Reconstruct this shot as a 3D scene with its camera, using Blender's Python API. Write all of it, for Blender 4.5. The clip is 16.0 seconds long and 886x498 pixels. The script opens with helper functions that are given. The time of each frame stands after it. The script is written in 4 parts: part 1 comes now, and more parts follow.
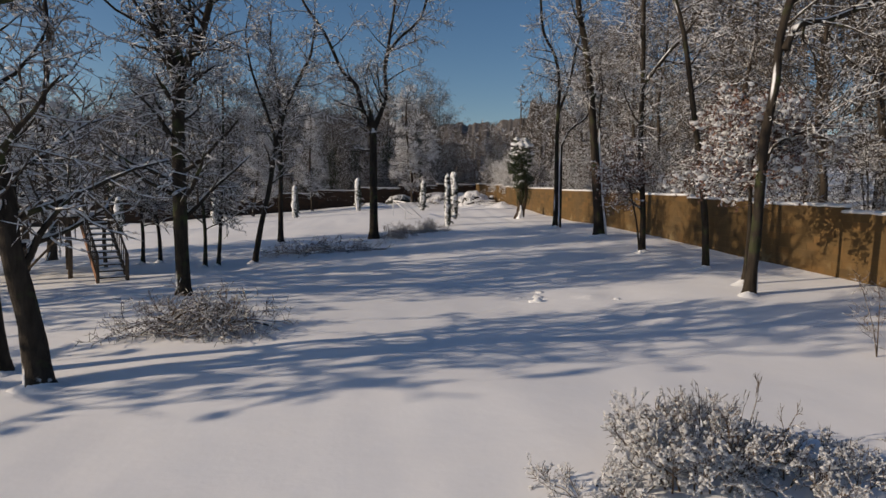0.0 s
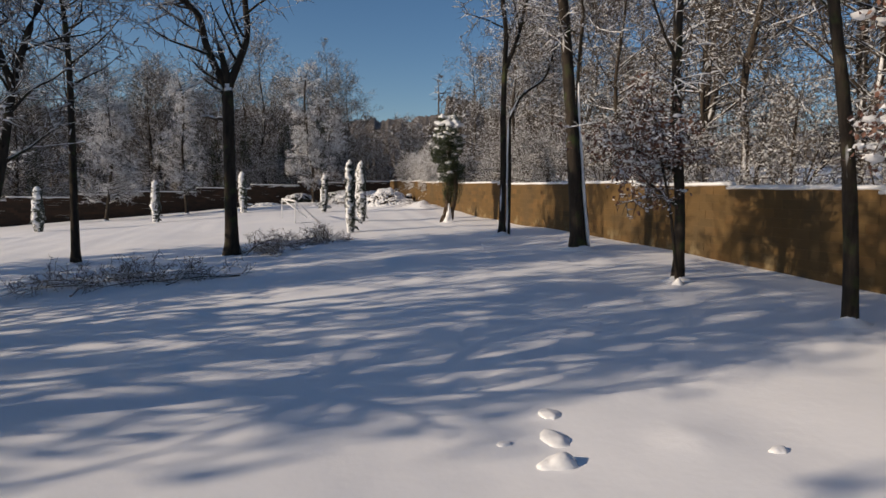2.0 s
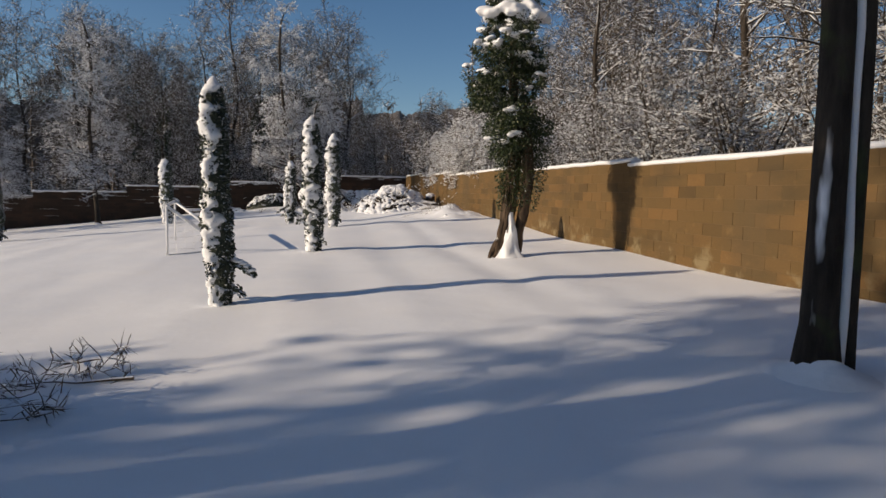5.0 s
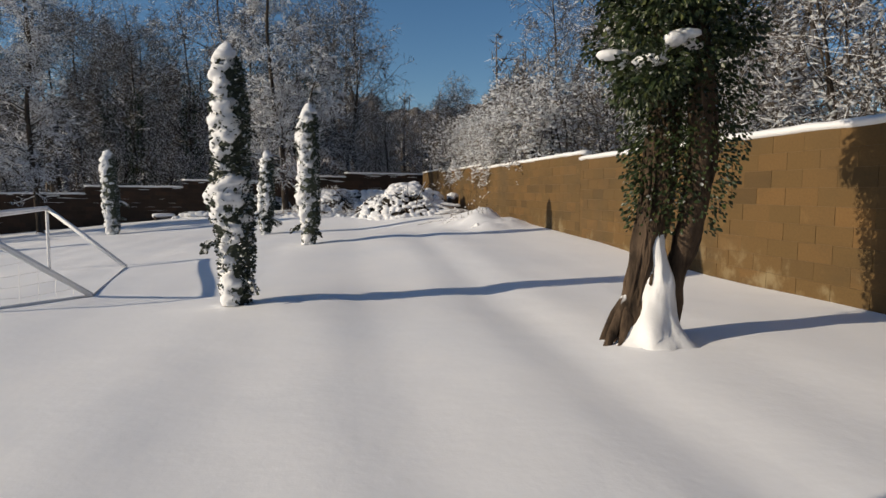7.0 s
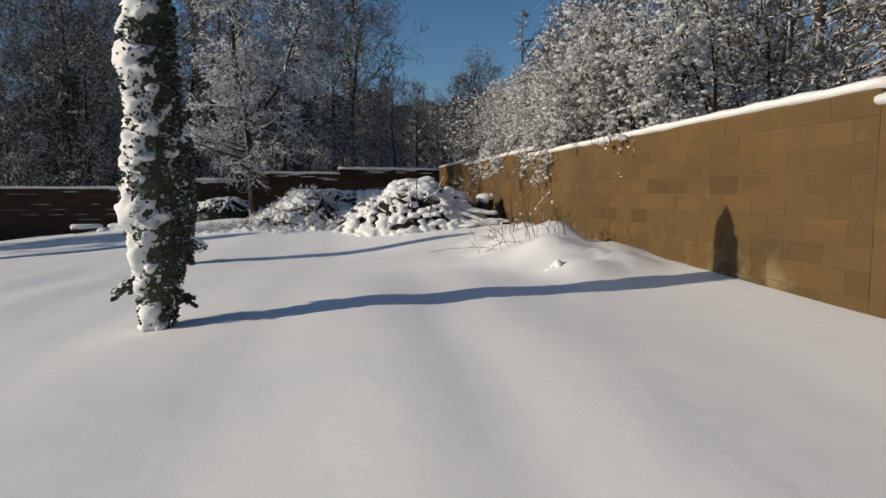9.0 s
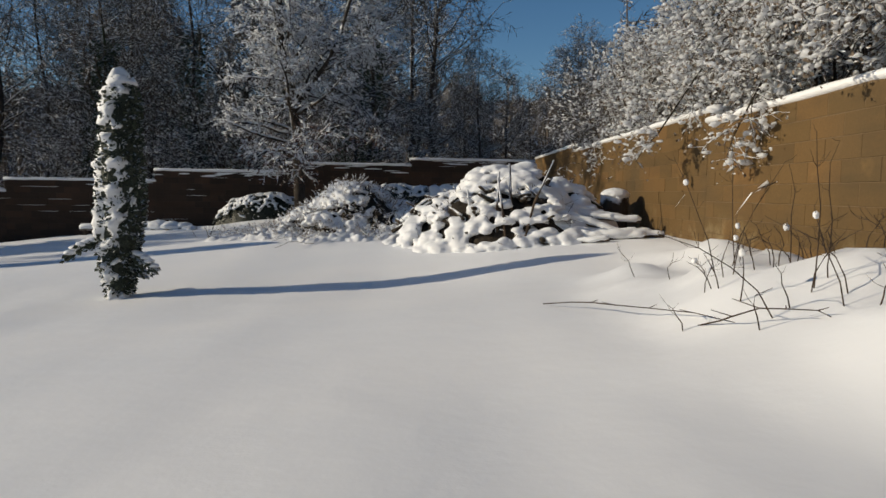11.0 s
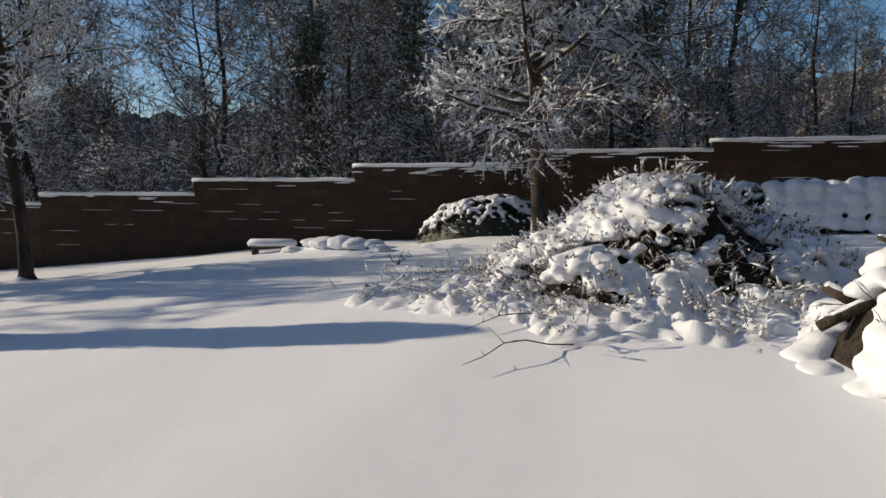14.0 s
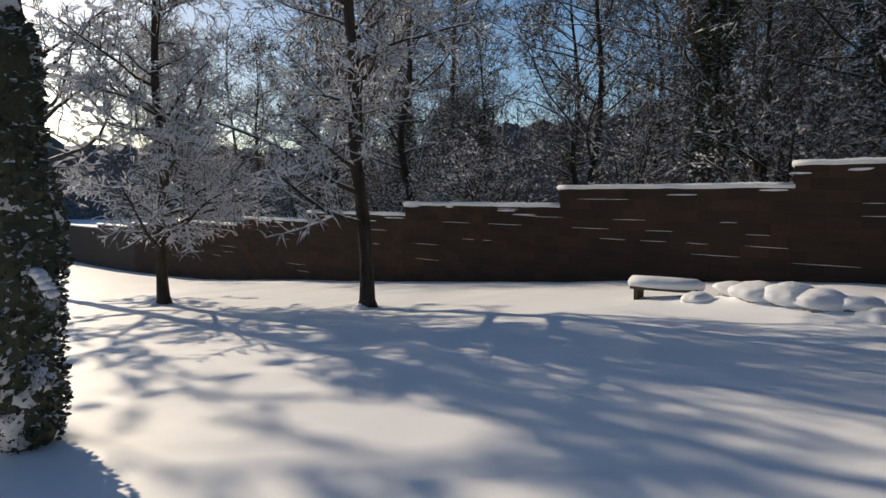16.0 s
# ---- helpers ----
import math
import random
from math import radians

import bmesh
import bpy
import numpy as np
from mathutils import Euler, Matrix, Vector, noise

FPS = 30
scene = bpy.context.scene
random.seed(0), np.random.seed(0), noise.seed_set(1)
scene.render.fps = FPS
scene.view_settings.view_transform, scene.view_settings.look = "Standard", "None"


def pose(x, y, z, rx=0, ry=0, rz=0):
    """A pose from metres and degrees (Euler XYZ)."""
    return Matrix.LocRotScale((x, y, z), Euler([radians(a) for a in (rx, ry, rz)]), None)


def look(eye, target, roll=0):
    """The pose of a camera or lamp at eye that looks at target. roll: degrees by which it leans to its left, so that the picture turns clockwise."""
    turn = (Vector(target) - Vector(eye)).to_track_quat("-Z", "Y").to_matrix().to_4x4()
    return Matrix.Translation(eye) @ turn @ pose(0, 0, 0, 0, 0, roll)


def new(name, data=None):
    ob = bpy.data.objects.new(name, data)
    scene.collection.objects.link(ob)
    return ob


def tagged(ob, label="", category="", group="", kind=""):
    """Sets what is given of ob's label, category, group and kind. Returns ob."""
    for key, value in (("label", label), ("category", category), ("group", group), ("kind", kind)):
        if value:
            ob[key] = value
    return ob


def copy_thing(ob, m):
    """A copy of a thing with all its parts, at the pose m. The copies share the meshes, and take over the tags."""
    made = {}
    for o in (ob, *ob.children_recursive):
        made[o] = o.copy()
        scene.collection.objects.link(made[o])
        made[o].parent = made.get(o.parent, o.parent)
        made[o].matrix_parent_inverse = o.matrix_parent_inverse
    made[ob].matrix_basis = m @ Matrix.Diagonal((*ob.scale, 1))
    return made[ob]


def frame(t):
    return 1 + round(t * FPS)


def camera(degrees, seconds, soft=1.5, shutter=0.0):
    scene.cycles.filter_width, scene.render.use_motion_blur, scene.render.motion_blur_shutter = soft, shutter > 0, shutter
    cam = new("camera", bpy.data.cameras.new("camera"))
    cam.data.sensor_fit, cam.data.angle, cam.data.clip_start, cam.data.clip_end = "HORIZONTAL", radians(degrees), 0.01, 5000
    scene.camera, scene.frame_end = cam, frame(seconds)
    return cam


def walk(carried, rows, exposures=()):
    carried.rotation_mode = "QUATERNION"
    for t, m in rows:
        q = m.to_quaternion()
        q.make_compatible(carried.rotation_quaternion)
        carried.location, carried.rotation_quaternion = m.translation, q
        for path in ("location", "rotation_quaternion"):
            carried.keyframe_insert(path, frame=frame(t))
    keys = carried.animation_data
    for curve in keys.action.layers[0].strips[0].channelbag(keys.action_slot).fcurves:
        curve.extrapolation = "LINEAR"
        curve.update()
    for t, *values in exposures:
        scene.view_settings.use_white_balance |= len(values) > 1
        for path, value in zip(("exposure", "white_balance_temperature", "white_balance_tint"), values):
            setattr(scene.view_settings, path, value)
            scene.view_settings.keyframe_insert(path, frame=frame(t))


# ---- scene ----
cam = camera(69.8, 16.0)
PATH = [
    (0, (-0.381, 0.838, 3.945), (-0.151, 2.816, 3.751), 1.0),
    (0.5, (-0.091, 3.123, 3.879), (0.146, 5.1, 3.684), 0.9),
    (1, (0.231, 5.533, 3.796), (0.552, 7.498, 3.604), 1.0),
    (1.5, (0.719, 8.059, 3.705), (1.148, 10.004, 3.516), 1.1),
    (2, (1.342, 10.729, 3.544), (1.833, 12.659, 3.36), 1.0),
    (2.5, (2.135, 13.665, 3.434), (2.62, 15.596, 3.25), 1.0),
    (3, (2.88, 16.656, 3.395), (3.352, 18.59, 3.212), 1.0),
    (3.5, (3.569, 19.756, 3.313), (4.027, 21.694, 3.133), 1.1),
    (4, (4.319, 22.944, 3.304), (4.727, 24.894, 3.126), 1.1),
    (4.5, (4.848, 25.688, 3.298), (5.242, 27.64, 3.119), 1.0),
    (5, (5.335, 28.323, 3.279), (5.731, 30.276, 3.102), 0.9),
    (5.2, (5.519, 29.23, 3.305), (5.887, 31.187, 3.123), 0.8),
    (7.3, (6.728, 36.617, 3.25), (7.054, 38.583, 3.072), 0.4),
    (7.5, (6.922, 37.483, 3.261), (7.239, 39.45, 3.082), 0.3),
    (8, (7.269, 39.79, 3.328), (7.579, 41.758, 3.149), 0.3),
    (8.2, (7.331, 40.742, 3.345), (7.654, 42.708, 3.166), 0.2),
    (10.3, (8.081, 47.417, 3.14), (8.215, 49.404, 2.961), 0.5),
    (10.5, (8.108, 47.99, 3.136), (8.217, 49.979, 2.958), 0.7),
    (11, (8.078, 49.373, 3.141), (8.097, 51.365, 2.962), 0.7),
    (11.5, (8.016, 50.806, 3.143), (7.921, 52.796, 2.961), 0.6),
    (12, (7.955, 52.26, 3.122), (7.76, 54.242, 2.942), 0.5),
    (12.5, (7.777, 53.487, 3.127), (7.385, 55.439, 2.944), 0.3),
    (13, (7.384, 54.368, 3.196), (6.741, 56.252, 3.0), -0.1),
    (13.5, (7.018, 55.397, 3.164), (6.328, 57.264, 2.974), 0.1),
    (14, (6.583, 56.323, 3.214), (5.875, 58.184, 3.021), 0.1),
    (14.5, (6.142, 57.265, 3.32), (5.323, 59.079, 3.117), -0.0),
    (15, (5.542, 58.242, 3.352), (4.522, 59.951, 3.151), -0.2),
    (15.5, (4.701, 59.098, 3.351), (3.398, 60.603, 3.158), -0.1),
    (16, (3.572, 59.826, 3.307), (1.98, 61.024, 3.13), -0.2),
]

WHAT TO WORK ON
Take the listing above and restate it word for word, without its pictures.

REPLY TO THE EXERCISE
Reconstruct this shot as a 3D scene with its camera, using Blender's Python API. Write all of it, for Blender 4.5. The clip is 16.0 seconds long and 886x498 pixels. The script opens with helper functions that are given. The time of each frame stands after it. The script is written in 4 parts: part 1 comes now, and more parts follow.
0.0 s
2.0 s
5.0 s
7.0 s
9.0 s
11.0 s
14.0 s
16.0 s
# ---- helpers ----
import math
import random
from math import radians

import bmesh
import bpy
import numpy as np
from mathutils import Euler, Matrix, Vector, noise

FPS = 30
scene = bpy.context.scene
random.seed(0), np.random.seed(0), noise.seed_set(1)
scene.render.fps = FPS
scene.view_settings.view_transform, scene.view_settings.look = "Standard", "None"


def pose(x, y, z, rx=0, ry=0, rz=0):
    """A pose from metres and degrees (Euler XYZ)."""
    return Matrix.LocRotScale((x, y, z), Euler([radians(a) for a in (rx, ry, rz)]), None)


def look(eye, target, roll=0):
    """The pose of a camera or lamp at eye that looks at target. roll: degrees by which it leans to its left, so that the picture turns clockwise."""
    turn = (Vector(target) - Vector(eye)).to_track_quat("-Z", "Y").to_matrix().to_4x4()
    return Matrix.Translation(eye) @ turn @ pose(0, 0, 0, 0, 0, roll)


def new(name, data=None):
    ob = bpy.data.objects.new(name, data)
    scene.collection.objects.link(ob)
    return ob


def tagged(ob, label="", category="", group="", kind=""):
    """Sets what is given of ob's label, category, group and kind. Returns ob."""
    for key, value in (("label", label), ("category", category), ("group", group), ("kind", kind)):
        if value:
            ob[key] = value
    return ob


def copy_thing(ob, m):
    """A copy of a thing with all its parts, at the pose m. The copies share the meshes, and take over the tags."""
    made = {}
    for o in (ob, *ob.children_recursive):
        made[o] = o.copy()
        scene.collection.objects.link(made[o])
        made[o].parent = made.get(o.parent, o.parent)
        made[o].matrix_parent_inverse = o.matrix_parent_inverse
    made[ob].matrix_basis = m @ Matrix.Diagonal((*ob.scale, 1))
    return made[ob]


def frame(t):
    return 1 + round(t * FPS)


def camera(degrees, seconds, soft=1.5, shutter=0.0):
    scene.cycles.filter_width, scene.render.use_motion_blur, scene.render.motion_blur_shutter = soft, shutter > 0, shutter
    cam = new("camera", bpy.data.cameras.new("camera"))
    cam.data.sensor_fit, cam.data.angle, cam.data.clip_start, cam.data.clip_end = "HORIZONTAL", radians(degrees), 0.01, 5000
    scene.camera, scene.frame_end = cam, frame(seconds)
    return cam


def walk(carried, rows, exposures=()):
    carried.rotation_mode = "QUATERNION"
    for t, m in rows:
        q = m.to_quaternion()
        q.make_compatible(carried.rotation_quaternion)
        carried.location, carried.rotation_quaternion = m.translation, q
        for path in ("location", "rotation_quaternion"):
            carried.keyframe_insert(path, frame=frame(t))
    keys = carried.animation_data
    for curve in keys.action.layers[0].strips[0].channelbag(keys.action_slot).fcurves:
        curve.extrapolation = "LINEAR"
        curve.update()
    for t, *values in exposures:
        scene.view_settings.use_white_balance |= len(values) > 1
        for path, value in zip(("exposure", "white_balance_temperature", "white_balance_tint"), values):
            setattr(scene.view_settings, path, value)
            scene.view_settings.keyframe_insert(path, frame=frame(t))


# ---- scene ----
cam = camera(69.8, 16.0)
PATH = [
    (0, (-0.381, 0.838, 3.945), (-0.151, 2.816, 3.751), 1.0),
    (0.5, (-0.091, 3.123, 3.879), (0.146, 5.1, 3.684), 0.9),
    (1, (0.231, 5.533, 3.796), (0.552, 7.498, 3.604), 1.0),
    (1.5, (0.719, 8.059, 3.705), (1.148, 10.004, 3.516), 1.1),
    (2, (1.342, 10.729, 3.544), (1.833, 12.659, 3.36), 1.0),
    (2.5, (2.135, 13.665, 3.434), (2.62, 15.596, 3.25), 1.0),
    (3, (2.88, 16.656, 3.395), (3.352, 18.59, 3.212), 1.0),
    (3.5, (3.569, 19.756, 3.313), (4.027, 21.694, 3.133), 1.1),
    (4, (4.319, 22.944, 3.304), (4.727, 24.894, 3.126), 1.1),
    (4.5, (4.848, 25.688, 3.298), (5.242, 27.64, 3.119), 1.0),
    (5, (5.335, 28.323, 3.279), (5.731, 30.276, 3.102), 0.9),
    (5.2, (5.519, 29.23, 3.305), (5.887, 31.187, 3.123), 0.8),
    (7.3, (6.728, 36.617, 3.25), (7.054, 38.583, 3.072), 0.4),
    (7.5, (6.922, 37.483, 3.261), (7.239, 39.45, 3.082), 0.3),
    (8, (7.269, 39.79, 3.328), (7.579, 41.758, 3.149), 0.3),
    (8.2, (7.331, 40.742, 3.345), (7.654, 42.708, 3.166), 0.2),
    (10.3, (8.081, 47.417, 3.14), (8.215, 49.404, 2.961), 0.5),
    (10.5, (8.108, 47.99, 3.136), (8.217, 49.979, 2.958), 0.7),
    (11, (8.078, 49.373, 3.141), (8.097, 51.365, 2.962), 0.7),
    (11.5, (8.016, 50.806, 3.143), (7.921, 52.796, 2.961), 0.6),
    (12, (7.955, 52.26, 3.122), (7.76, 54.242, 2.942), 0.5),
    (12.5, (7.777, 53.487, 3.127), (7.385, 55.439, 2.944), 0.3),
    (13, (7.384, 54.368, 3.196), (6.741, 56.252, 3.0), -0.1),
    (13.5, (7.018, 55.397, 3.164), (6.328, 57.264, 2.974), 0.1),
    (14, (6.583, 56.323, 3.214), (5.875, 58.184, 3.021), 0.1),
    (14.5, (6.142, 57.265, 3.32), (5.323, 59.079, 3.117), -0.0),
    (15, (5.542, 58.242, 3.352), (4.522, 59.951, 3.151), -0.2),
    (15.5, (4.701, 59.098, 3.351), (3.398, 60.603, 3.158), -0.1),
    (16, (3.572, 59.826, 3.307), (1.98, 61.024, 3.13), -0.2),
]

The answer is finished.